─── Collected material
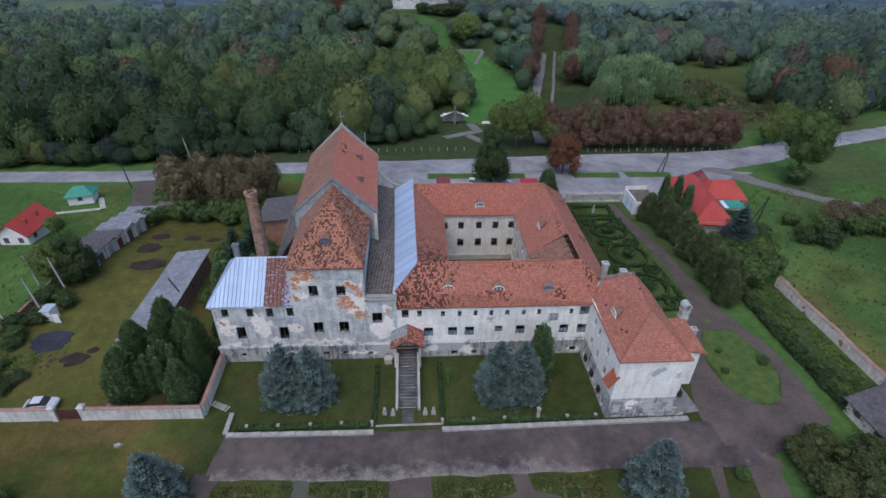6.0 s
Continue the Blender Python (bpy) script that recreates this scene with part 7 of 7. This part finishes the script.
def curved_wall(pts, h0, h1, label):
    e = thing("curved_wall", (*pts[0], level(*pts[0])), label, "wall")
    rows = []
    for i, p in enumerate(pts):
        t = i / (len(pts) - 1)
        q = pts[min(i + 1, len(pts) - 1)]
        o = pts[max(i - 1, 0)]
        d = (Vector(q) - Vector(o)).normalized() * 0.25
        z = level(*p)
        h = h0 + (h1 - h0) * (0.5 - 0.5 * math.cos(math.pi * t)) - 0.8 * math.sin(math.pi * t)
        rows.append([(p[0] + d.y, p[1] - d.x, z - 0.4), (p[0] - d.y, p[1] + d.x, z - 0.4), (p[0] - d.y, p[1] + d.x, z + h), (p[0] + d.y, p[1] - d.x, z + h)])
    part("body", Build().loft(rows), PARK_PLASTER, e)


curved_wall([(-9.5 + 8 * t, 93.0 - 2.0 * math.sin(t * 2.6)) for t in np.linspace(0, 1, 12)], 3.2, 2.4, "white curved forecourt wall behind the church")
curved_wall([(-9.5 + 7.5 * t, 88.5 - 1.8 * math.sin(t * 2.6)) for t in np.linspace(0, 1, 12)], 3.4, 2.2, "white swept garden wall behind the church")


# ---- neighbouring houses ----
def house(name, x, y, w, d, eave, ridge, turn, wall, roof, label, hip=0.0, wins=True, group=""):
    """A plain house with a ridged roof along its long side (y)."""
    z = level(x, y)
    e = thing(name, (x, y, z), label, "house", group)
    T = Matrix.Translation((x, y, z)) @ Matrix.Rotation(radians(turn), 4, "Z")
    put = lambda pts: [tuple(T @ Vector(p)) for p in pts]
    b = Build()
    prof = [(-w / 2, -0.5), (w / 2, -0.5), (w / 2, eave), (0, ridge - 0.15), (-w / 2, eave)] if not hip else [(-w / 2, -0.5), (w / 2, -0.5), (w / 2, eave), (-w / 2, eave)]
    b.loft([put([(px, -d / 2, pz) for px, pz in prof]), put([(px, d / 2, pz) for px, pz in prof])])
    part("wall", b, wall, e)
    o = 0.5
    k = (ridge - eave) / (w / 2) * o
    b = Build()
    r0, r1 = put([(0, -d / 2 - o * (hip == 0) + hip, ridge), (0, d / 2 + o * (hip == 0) - hip, ridge)])
    a, c, f, g = put([(-w / 2 - o, -d / 2 - o, eave - k), (w / 2 + o, -d / 2 - o, eave - k), (w / 2 + o, d / 2 + o, eave - k), (-w / 2 - o, d / 2 + o, eave - k)])
    b.slab([c, f, r1, r0], 0.15)
    b.slab([g, a, r0, r1], 0.15)
    if hip:
        b.slab([a, c, r0], 0.15)
        b.slab([f, g, r1], 0.15)
    part("roof", b, roof, e)
    if wins:
        for s in (-1, 1):
            for j in range(max(1, int(d / 3.2))):
                yy = -d / 2 + (j + 0.5) * d / max(1, int(d / 3.2))
                part("window", Build().loft([put([(s * (w / 2 + 0.02), yy - 0.5, 1.0), (s * (w / 2 + 0.02), yy + 0.5, 1.0), (s * (w / 2 + 0.02), yy + 0.5, 2.2), (s * (w / 2 + 0.02), yy - 0.5, 2.2)]), put([(s * (w / 2 - 0.1), yy - 0.5, 1.0), (s * (w / 2 - 0.1), yy + 0.5, 1.0), (s * (w / 2 - 0.1), yy + 0.5, 2.2), (s * (w / 2 - 0.1), yy - 0.5, 2.2)])]), DARK_FRAME, e)
        for xx in (-w / 4, w / 4):
            part("window", Build().loft([put([(xx - 0.5, -d / 2 - 0.02, 1.0), (xx + 0.5, -d / 2 - 0.02, 1.0), (xx + 0.5, -d / 2 - 0.02, 2.2), (xx - 0.5, -d / 2 - 0.02, 2.2)]), put([(xx - 0.5, -d / 2 + 0.1, 1.0), (xx + 0.5, -d / 2 + 0.1, 1.0), (xx + 0.5, -d / 2 + 0.1, 2.2), (xx - 0.5, -d / 2 + 0.1, 2.2)])]), DARK_FRAME, e)
    return e


house("house", 66.0, 77.8, 8.2, 22.5, 4.1, 7.4, -8, CONCRETE, RED_SHEET, "long grey house with a bright red sheet-metal roof", 4.5)
house("house", 74.4, 83.2, 6.6, 9.6, 3.4, 6.4, 82, CONCRETE, RED_SHEET, "red-roofed side wing of the neighbouring house", 2.5)
house("house", 72.6, 90.0, 5.0, 5.5, 3.4, 6.0, -10, CONCRETE, MAROON, "small wing with a dark maroon roof", 2.0, False)
aw = thing("awning", (73.7, 76.6, level(73, 76)), "bright green and white awning on thin posts", "awning")
z = level(73, 76)
for i in range(5):
    x0, x1 = 71.4 + i * 0.98, 71.4 + (i + 1) * 0.98
    part("sheet", Build().slab([(x0, 75.0, z + 2.9), (x1, 75.0, z + 2.9), (x1, 78.1, z + 3.3), (x0, 78.1, z + 3.3)], 0.05), GREEN_SHEET if i else BLUE_PAINT, aw)
for x in (71.5, 76.2):
    part("post", Build().tube((x, 75.1, z - 0.2), (x, 75.1, z + 2.9), 0.05, 0.05, 6), IRON, aw)
house("barn", 62.7, 15.4, 8.6, 6.6, 2.5, 4.5, 3, EWALL, OLD_SLATE, "low white barn with a grey slate roof, half overgrown")
red_house = house("house", -80.4, 70.8, 5.6, 9.0, 3.0, 5.4, 0, WHITE_PAINT, RED_SHEET, "small white house with a red roof")
for dx, dy in ((1.3, -1.6), (1.5, 1.8)):
    zb = level(-80.4, 70.8)
    part("roof_box", Build().loft([[(-80.4 + dx - 0.3, 70.8 + dy - 0.3, zb + 3.6), (-80.4 + dx + 0.4, 70.8 + dy - 0.3, zb + 3.6), (-80.4 + dx + 0.4, 70.8 + dy + 0.3, zb + 3.6), (-80.4 + dx - 0.3, 70.8 + dy + 0.3, zb + 3.6)], [(-80.4 + dx - 0.25, 70.8 + dy - 0.25, zb + 4.9), (-80.4 + dx + 0.35, 70.8 + dy - 0.25, zb + 4.9), (-80.4 + dx + 0.35, 70.8 + dy + 0.25, zb + 4.9), (-80.4 + dx - 0.25, 70.8 + dy + 0.25, zb + 4.9)]]), RED_RUST, red_house)
house("house", -79.0, 88.4, 4.2, 5.2, 2.6, 4.0, -75, WHITE_PAINT, GREEN_SHEET, "small white house with a dark green roof", 1.6)
part_b = strip(Build(), [(-84, 81.5), (-73, 84.0)], [1.2, 1.2], 0.1, 1)
strip(part_b, [(-76, 90), (-72.5, 84)], [1.2, 1.2], 0.104, 1)
paved("concrete_path", part_b, CONCRETE, "pale concrete garden paths", "path")
house("house", 222, 190, 8, 10, 4.0, 7.5, 20, WHITE_PAINT, RED_SHEET, "far white house with a red roof")

# fence with white posts along the park
fence = thing("fence", (20, 121, level(20, 121)), "low fence with pale posts along the park", "fence")
pm = Build().box(-0.055, -0.055, -0.3, 0.055, 0.055, 1.2).obj("post", CONCRETE)
pdata = pm.data
bpy.data.objects.remove(pm)
for xa, xb, ya, yb in ((-34, 18, 120.5, 122.0), (48, 100, 120.0, 121.0)):
    x = xa
    rails = []
    while x <= xb:
        y = ya + (yb - ya) * (x - xa) / (xb - xa)
        o = new("post", pdata)
        o.parent = fence
        o.matrix_parent_inverse = Matrix.Translation(fence.location).inverted()
        o.location = (x, y, level(x, y))
        rails.append((x, y, level(x, y)))
        x += 2.6
    b = Build()
    for p, q in zip(rails, rails[1:]):
        for hgt in (0.55, 1.0):
            b.tube((p[0], p[1], p[2] + hgt), (q[0], q[1], q[2] + hgt), 0.02, 0.02, 4)
    tagged(part("wires", b, IRON, fence), kind="stuff")
mon = thing("monument", (14.5, 151, level(14.5, 151)), "white fan-shaped concrete shelter in the park", "monument")
z = level(14.5, 151)
b = Build()
for i in range(6):
    a0, a1 = math.pi * i / 6, math.pi * (i + 1) / 6
    P = lambda a, r, h: (14.5 - r * math.cos(a), 151 - 0.6 + r * 0.8 * math.sin(a), z + h)
    b.slab([P(a0, 0.6, 4.4), P(a0, 4.8, 2.6), P((a0 + a1) / 2, 5.0, 3.0), P(a1, 4.8, 2.6), P(a1, 0.6, 4.4)], 0.2)
part("roof", b, WHITE_PAINT, mon)
part("pillar", Build().box(14.2, 148.6, z - 0.3, 14.8, 149.2, z + 6.5), COPING, mon)
part("wall", Build().box(10.5, 153.6, z - 0.3, 18.5, 154.0, z + 2.7), CONCRETE, mon)
bn = thing("bench", (26.2, 149, level(26.2, 149)), "long white park bench on the lawn", "bench")
z = level(26.2, 149)
part("seat", Build().box(24.2, 148.7, z + 0.4, 28.2, 149.3, z + 0.55), WHITE_PAINT, bn)
part("back", Build().box(24.2, 149.3, z + 0.55, 28.2, 149.4, z + 1.1), WHITE_PAINT, bn)
for x in (24.6, 27.8):
    part("leg", Build().box(x - 0.1, 148.8, z - 0.2, x + 0.1, 149.2, z + 0.4), CONCRETE, bn)

# village in the distance
rngv = random.Random(5)
DULL_ROOF = mottled("dull_pink_roof", (0.15, 0.105, 0.11), (0.26, 0.185, 0.185), 0.6)
protos = []
for k, (wm, rm) in enumerate(((WHITE_PAINT, SLATE_GREY), (WHITE_PAINT, DULL_ROOF), (CONCRETE, DULL_ROOF), (WHITE_PAINT, CONCRETE))):
    h = house("house", 380 + k * 38, 690 + k * 19, rngv.uniform(8, 10), rngv.uniform(10, 14), 5.0, 9.0, rngv.uniform(0, 180), wm, rm, "far village house among trees", 0, False, "village houses")
    protos.append((h, (380 + k * 38, 690 + k * 19)))
for i in range(78):
    h, (hx, hy) = protos[i % 4]
    x, y = rngv.uniform(230, 900), rngv.uniform(560, 1000)
    if x < 0.33 * y + 20:
        x += 160
    m = Matrix.Translation((x, y, level(x, y))) @ Matrix.Rotation(radians(rngv.uniform(0, 180)), 4, "Z")
    copy_thing(h, m @ Matrix.Diagonal((0.68, 0.68, 1.0, 1)))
──────
Exercise
Everything from the line containing "Continue the Blender" down to the line containing "curved_wall([(-9.5 + 7.5" should be retyped exactly, both lines included, and nothing more.

Answer to this problem
Continue the Blender Python (bpy) script that recreates this scene with part 7 of 7. This part finishes the script.
def curved_wall(pts, h0, h1, label):
    e = thing("curved_wall", (*pts[0], level(*pts[0])), label, "wall")
    rows = []
    for i, p in enumerate(pts):
        t = i / (len(pts) - 1)
        q = pts[min(i + 1, len(pts) - 1)]
        o = pts[max(i - 1, 0)]
        d = (Vector(q) - Vector(o)).normalized() * 0.25
        z = level(*p)
        h = h0 + (h1 - h0) * (0.5 - 0.5 * math.cos(math.pi * t)) - 0.8 * math.sin(math.pi * t)
        rows.append([(p[0] + d.y, p[1] - d.x, z - 0.4), (p[0] - d.y, p[1] + d.x, z - 0.4), (p[0] - d.y, p[1] + d.x, z + h), (p[0] + d.y, p[1] - d.x, z + h)])
    part("body", Build().loft(rows), PARK_PLASTER, e)


curved_wall([(-9.5 + 8 * t, 93.0 - 2.0 * math.sin(t * 2.6)) for t in np.linspace(0, 1, 12)], 3.2, 2.4, "white curved forecourt wall behind the church")
curved_wall([(-9.5 + 7.5 * t, 88.5 - 1.8 * math.sin(t * 2.6)) for t in np.linspace(0, 1, 12)], 3.4, 2.2, "white swept garden wall behind the church")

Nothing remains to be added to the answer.